Ron Garan, former astronaut and Embry-Riddle graduate, shares his experiences from his 71 million mile journey through in his new book, “The Orbital Perspective: Lessons in Seeing the Big Picture from a Journey of 71 Million Miles.” While clamped to a robotic arm during a spacewalk to replace a 500-pound nitrogen tank, NASA astronaut Ron Garan peered down at the International Space Station and the swirling hues of the Earth spinning 240 miles below him.

“I was looking at this amazing accomplishment of humanity against the beautiful backdrop of our Earth,” he said. “I wondered why isn’t life on our planet as beautiful as the view from space.”

Garan visited the Busboys & Poets bookstore in Washington, D.C., this week on the first stop of his book tour to promote “The Orbital Perspective: Lessons in Seeing the Big Picture from a Journey of 71 Million Miles.” Garan, an Embry-Riddle Worldwide graduate, traveled more than 71 million miles in 2,842 orbits around the Earth on two trips to the International Space Station.

“When you look down from an orbital perspective, we are all riding through the universe on this spaceship called Earth,” he said. “I really left space and returned to Earth with a call for action.”

In 2008, he was a mission specialist aboard Space Shuttle Discovery when it docked at the space station during a 13-day mission. He spent more than 20 hours in three spacewalks doing maintenance on the space station and building a Japanese laboratory. In 2011, Garan boarded the Soyuz spacecraft with two Russian astronauts and spent more than five months conducting microgravity experiments on the space station with a crew of American, Russian and Italian astronauts.

Since retiring from NASA in 2013, the 53-year-old father of three sons has focused on humanitarian efforts inspired by the orbital perspective or his “epiphany in slow motion” that he experienced during his time in space. Garan believes that harnessing technology and collaborating with international partners will help solve some of the world’s enduring problems. He founded Manna Energy Limited, which developed a carbon credit program to fund water treatment programs to provide clean water to more than 4 million people in Kenya. Working with the U.S. Agency for International Development, he led an international coalition called Unity Node to develop an open-source data platform tool to connect humanitarian organizations around the world.

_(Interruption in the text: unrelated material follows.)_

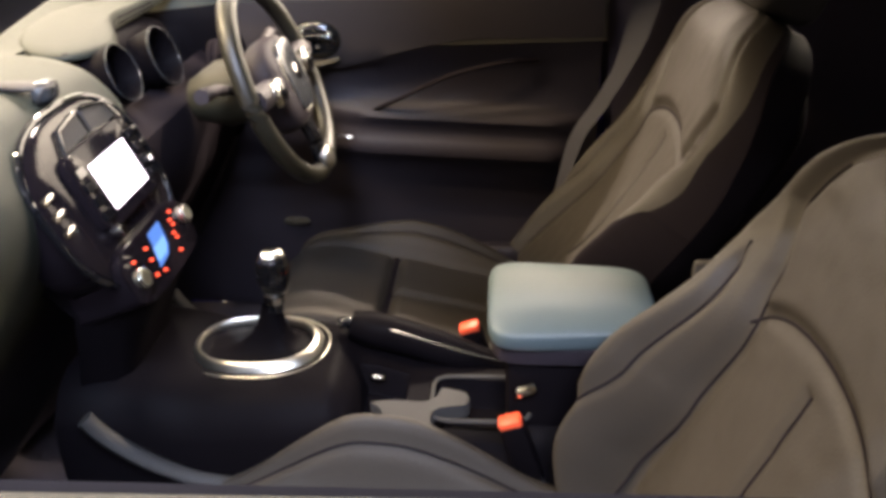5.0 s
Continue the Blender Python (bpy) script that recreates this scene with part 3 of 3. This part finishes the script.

Garan doesn’t believe governments can solve global problems on their own because politicians usually focus on national interests. “It’s clear we have been acting in a very two-dimensional way. It’s us versus them, and we tend to demonize or ostracize those we don’t agree with,” he told the audience in Washington, D.C. “That’s probably more true in this town than anywhere else.”

Garan said he had mixed feelings when the space shuttle program was terminated, but he believed it was important to shift funding to create a transportation infrastructure on the moon to launch deep-space expeditions, including trips to Mars. Garan believes it was shortsighted when funding for that program was canceled. Private companies have now partnered with NASA, and Space X as launched unmanned rockets on supply runs to the space station.

A retired colonel, Garan served with the Air Force in Germany as an F-16 fighter pilot ready to combat the Russians during the Cold War. After he became an astronaut, his former enemies became colleagues. As he was waiting to climb aboard the Soyuz spacecraft in Kazakhstan with two Russian astronauts, he looked up and saw the Russian and American flags flying together, and he was struck by what is possible when people and countries work together.

“The landscape of our entire society is changing drastically,” he said. “It is within our power to eliminate the suffering and conflict on our planet.”